- [Data segment]:

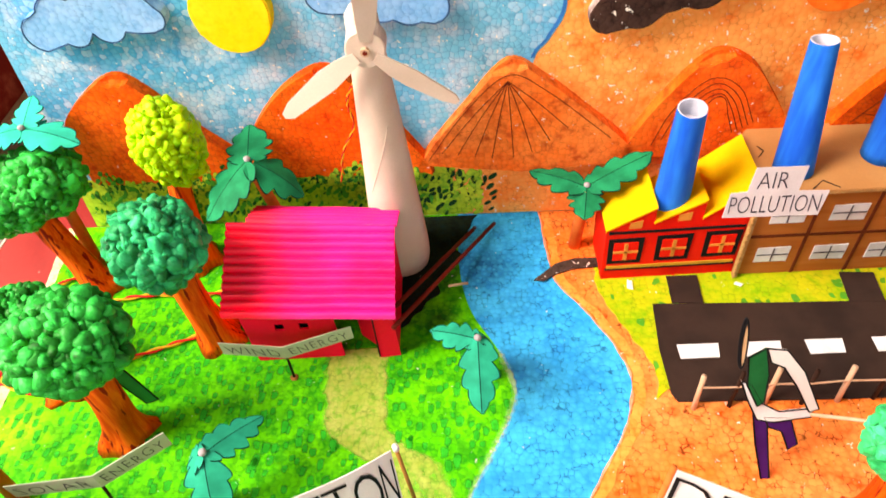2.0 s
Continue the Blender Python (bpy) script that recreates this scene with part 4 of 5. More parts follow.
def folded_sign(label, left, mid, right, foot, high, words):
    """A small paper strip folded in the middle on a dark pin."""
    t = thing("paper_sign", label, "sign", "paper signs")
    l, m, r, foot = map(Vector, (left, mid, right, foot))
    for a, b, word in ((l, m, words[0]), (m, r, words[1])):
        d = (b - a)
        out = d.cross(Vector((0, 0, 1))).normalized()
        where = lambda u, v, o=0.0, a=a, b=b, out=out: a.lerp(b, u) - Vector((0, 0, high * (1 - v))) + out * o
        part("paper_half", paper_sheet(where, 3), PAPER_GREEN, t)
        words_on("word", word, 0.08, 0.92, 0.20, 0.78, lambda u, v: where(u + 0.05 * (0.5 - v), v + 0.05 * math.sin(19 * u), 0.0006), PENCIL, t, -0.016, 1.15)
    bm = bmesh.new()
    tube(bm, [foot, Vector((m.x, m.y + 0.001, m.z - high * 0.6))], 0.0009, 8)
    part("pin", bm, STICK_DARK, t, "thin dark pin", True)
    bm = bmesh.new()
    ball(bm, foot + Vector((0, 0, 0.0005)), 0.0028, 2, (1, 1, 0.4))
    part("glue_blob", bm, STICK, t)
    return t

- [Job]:
Transcribe the listing in full. Omit the pictures and keep every line exact.

- [Result of this task]:
2.0 s
Continue the Blender Python (bpy) script that recreates this scene with part 4 of 5. More parts follow.
def folded_sign(label, left, mid, right, foot, high, words):
    """A small paper strip folded in the middle on a dark pin."""
    t = thing("paper_sign", label, "sign", "paper signs")
    l, m, r, foot = map(Vector, (left, mid, right, foot))
    for a, b, word in ((l, m, words[0]), (m, r, words[1])):
        d = (b - a)
        out = d.cross(Vector((0, 0, 1))).normalized()
        where = lambda u, v, o=0.0, a=a, b=b, out=out: a.lerp(b, u) - Vector((0, 0, high * (1 - v))) + out * o
        part("paper_half", paper_sheet(where, 3), PAPER_GREEN, t)
        words_on("word", word, 0.08, 0.92, 0.20, 0.78, lambda u, v: where(u + 0.05 * (0.5 - v), v + 0.05 * math.sin(19 * u), 0.0006), PENCIL, t, -0.016, 1.15)
    bm = bmesh.new()
    tube(bm, [foot, Vector((m.x, m.y + 0.001, m.z - high * 0.6))], 0.0009, 8)
    part("pin", bm, STICK_DARK, t, "thin dark pin", True)
    bm = bmesh.new()
    ball(bm, foot + Vector((0, 0, 0.0005)), 0.0028, 2, (1, 1, 0.4))
    part("glue_blob", bm, STICK, t)
    return t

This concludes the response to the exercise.